-- Begin Recorded information --
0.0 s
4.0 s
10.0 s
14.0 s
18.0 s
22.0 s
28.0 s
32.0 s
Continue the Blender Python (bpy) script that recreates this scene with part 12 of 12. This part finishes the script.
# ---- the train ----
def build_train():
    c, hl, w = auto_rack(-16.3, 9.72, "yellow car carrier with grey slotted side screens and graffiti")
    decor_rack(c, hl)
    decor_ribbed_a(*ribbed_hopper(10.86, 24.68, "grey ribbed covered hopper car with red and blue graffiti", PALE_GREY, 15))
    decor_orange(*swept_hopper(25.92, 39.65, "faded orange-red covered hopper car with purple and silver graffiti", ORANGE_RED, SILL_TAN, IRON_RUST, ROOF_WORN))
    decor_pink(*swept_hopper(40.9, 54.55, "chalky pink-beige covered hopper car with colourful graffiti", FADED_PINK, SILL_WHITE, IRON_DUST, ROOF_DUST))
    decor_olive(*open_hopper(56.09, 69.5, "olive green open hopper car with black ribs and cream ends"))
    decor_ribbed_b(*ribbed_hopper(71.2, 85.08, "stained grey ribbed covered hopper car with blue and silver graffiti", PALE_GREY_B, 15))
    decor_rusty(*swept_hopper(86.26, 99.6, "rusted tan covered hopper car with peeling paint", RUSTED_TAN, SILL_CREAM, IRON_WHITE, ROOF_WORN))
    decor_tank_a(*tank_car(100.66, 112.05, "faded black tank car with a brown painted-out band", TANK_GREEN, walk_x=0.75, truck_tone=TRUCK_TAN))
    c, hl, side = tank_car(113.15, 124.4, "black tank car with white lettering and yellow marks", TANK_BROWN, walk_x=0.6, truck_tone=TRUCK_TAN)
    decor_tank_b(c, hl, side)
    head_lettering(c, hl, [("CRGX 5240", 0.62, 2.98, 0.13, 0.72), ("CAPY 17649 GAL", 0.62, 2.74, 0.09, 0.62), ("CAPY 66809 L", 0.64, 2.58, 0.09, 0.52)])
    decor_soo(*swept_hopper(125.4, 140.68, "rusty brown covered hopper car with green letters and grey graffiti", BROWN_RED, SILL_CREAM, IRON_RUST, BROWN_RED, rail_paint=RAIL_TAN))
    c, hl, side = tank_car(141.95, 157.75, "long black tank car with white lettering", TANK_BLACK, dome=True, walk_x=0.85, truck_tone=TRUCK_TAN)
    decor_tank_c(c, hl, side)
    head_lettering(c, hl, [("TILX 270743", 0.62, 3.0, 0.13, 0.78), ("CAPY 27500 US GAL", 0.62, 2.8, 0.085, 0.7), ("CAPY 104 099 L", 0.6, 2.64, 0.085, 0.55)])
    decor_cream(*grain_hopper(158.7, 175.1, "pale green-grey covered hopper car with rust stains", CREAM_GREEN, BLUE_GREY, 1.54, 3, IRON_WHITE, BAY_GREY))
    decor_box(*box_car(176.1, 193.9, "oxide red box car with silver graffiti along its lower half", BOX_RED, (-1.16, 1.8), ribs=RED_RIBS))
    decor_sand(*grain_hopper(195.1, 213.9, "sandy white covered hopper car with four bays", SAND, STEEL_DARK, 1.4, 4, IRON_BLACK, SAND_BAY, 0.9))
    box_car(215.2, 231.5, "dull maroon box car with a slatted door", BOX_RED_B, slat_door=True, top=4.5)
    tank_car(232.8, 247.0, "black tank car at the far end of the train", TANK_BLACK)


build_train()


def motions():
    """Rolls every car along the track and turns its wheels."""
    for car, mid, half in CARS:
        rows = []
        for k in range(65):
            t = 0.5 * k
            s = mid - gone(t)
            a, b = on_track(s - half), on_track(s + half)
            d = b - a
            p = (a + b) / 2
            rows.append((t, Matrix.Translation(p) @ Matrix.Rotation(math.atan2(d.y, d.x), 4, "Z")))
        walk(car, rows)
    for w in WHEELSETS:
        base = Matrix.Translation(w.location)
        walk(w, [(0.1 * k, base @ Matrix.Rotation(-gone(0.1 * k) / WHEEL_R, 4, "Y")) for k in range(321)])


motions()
-- End Recorded information --
» **Aim**
Output the listing above word for word.

» **Answer to this exercise**
0.0 s
4.0 s
10.0 s
14.0 s
18.0 s
22.0 s
28.0 s
32.0 s
Continue the Blender Python (bpy) script that recreates this scene with part 12 of 12. This part finishes the script.
# ---- the train ----
def build_train():
    c, hl, w = auto_rack(-16.3, 9.72, "yellow car carrier with grey slotted side screens and graffiti")
    decor_rack(c, hl)
    decor_ribbed_a(*ribbed_hopper(10.86, 24.68, "grey ribbed covered hopper car with red and blue graffiti", PALE_GREY, 15))
    decor_orange(*swept_hopper(25.92, 39.65, "faded orange-red covered hopper car with purple and silver graffiti", ORANGE_RED, SILL_TAN, IRON_RUST, ROOF_WORN))
    decor_pink(*swept_hopper(40.9, 54.55, "chalky pink-beige covered hopper car with colourful graffiti", FADED_PINK, SILL_WHITE, IRON_DUST, ROOF_DUST))
    decor_olive(*open_hopper(56.09, 69.5, "olive green open hopper car with black ribs and cream ends"))
    decor_ribbed_b(*ribbed_hopper(71.2, 85.08, "stained grey ribbed covered hopper car with blue and silver graffiti", PALE_GREY_B, 15))
    decor_rusty(*swept_hopper(86.26, 99.6, "rusted tan covered hopper car with peeling paint", RUSTED_TAN, SILL_CREAM, IRON_WHITE, ROOF_WORN))
    decor_tank_a(*tank_car(100.66, 112.05, "faded black tank car with a brown painted-out band", TANK_GREEN, walk_x=0.75, truck_tone=TRUCK_TAN))
    c, hl, side = tank_car(113.15, 124.4, "black tank car with white lettering and yellow marks", TANK_BROWN, walk_x=0.6, truck_tone=TRUCK_TAN)
    decor_tank_b(c, hl, side)
    head_lettering(c, hl, [("CRGX 5240", 0.62, 2.98, 0.13, 0.72), ("CAPY 17649 GAL", 0.62, 2.74, 0.09, 0.62), ("CAPY 66809 L", 0.64, 2.58, 0.09, 0.52)])
    decor_soo(*swept_hopper(125.4, 140.68, "rusty brown covered hopper car with green letters and grey graffiti", BROWN_RED, SILL_CREAM, IRON_RUST, BROWN_RED, rail_paint=RAIL_TAN))
    c, hl, side = tank_car(141.95, 157.75, "long black tank car with white lettering", TANK_BLACK, dome=True, walk_x=0.85, truck_tone=TRUCK_TAN)
    decor_tank_c(c, hl, side)
    head_lettering(c, hl, [("TILX 270743", 0.62, 3.0, 0.13, 0.78), ("CAPY 27500 US GAL", 0.62, 2.8, 0.085, 0.7), ("CAPY 104 099 L", 0.6, 2.64, 0.085, 0.55)])
    decor_cream(*grain_hopper(158.7, 175.1, "pale green-grey covered hopper car with rust stains", CREAM_GREEN, BLUE_GREY, 1.54, 3, IRON_WHITE, BAY_GREY))
    decor_box(*box_car(176.1, 193.9, "oxide red box car with silver graffiti along its lower half", BOX_RED, (-1.16, 1.8), ribs=RED_RIBS))
    decor_sand(*grain_hopper(195.1, 213.9, "sandy white covered hopper car with four bays", SAND, STEEL_DARK, 1.4, 4, IRON_BLACK, SAND_BAY, 0.9))
    box_car(215.2, 231.5, "dull maroon box car with a slatted door", BOX_RED_B, slat_door=True, top=4.5)
    tank_car(232.8, 247.0, "black tank car at the far end of the train", TANK_BLACK)


build_train()


def motions():
    """Rolls every car along the track and turns its wheels."""
    for car, mid, half in CARS:
        rows = []
        for k in range(65):
            t = 0.5 * k
            s = mid - gone(t)
            a, b = on_track(s - half), on_track(s + half)
            d = b - a
            p = (a + b) / 2
            rows.append((t, Matrix.Translation(p) @ Matrix.Rotation(math.atan2(d.y, d.x), 4, "Z")))
        walk(car, rows)
    for w in WHEELSETS:
        base = Matrix.Translation(w.location)
        walk(w, [(0.1 * k, base @ Matrix.Rotation(-gone(0.1 * k) / WHEEL_R, 4, "Y")) for k in range(321)])


motions()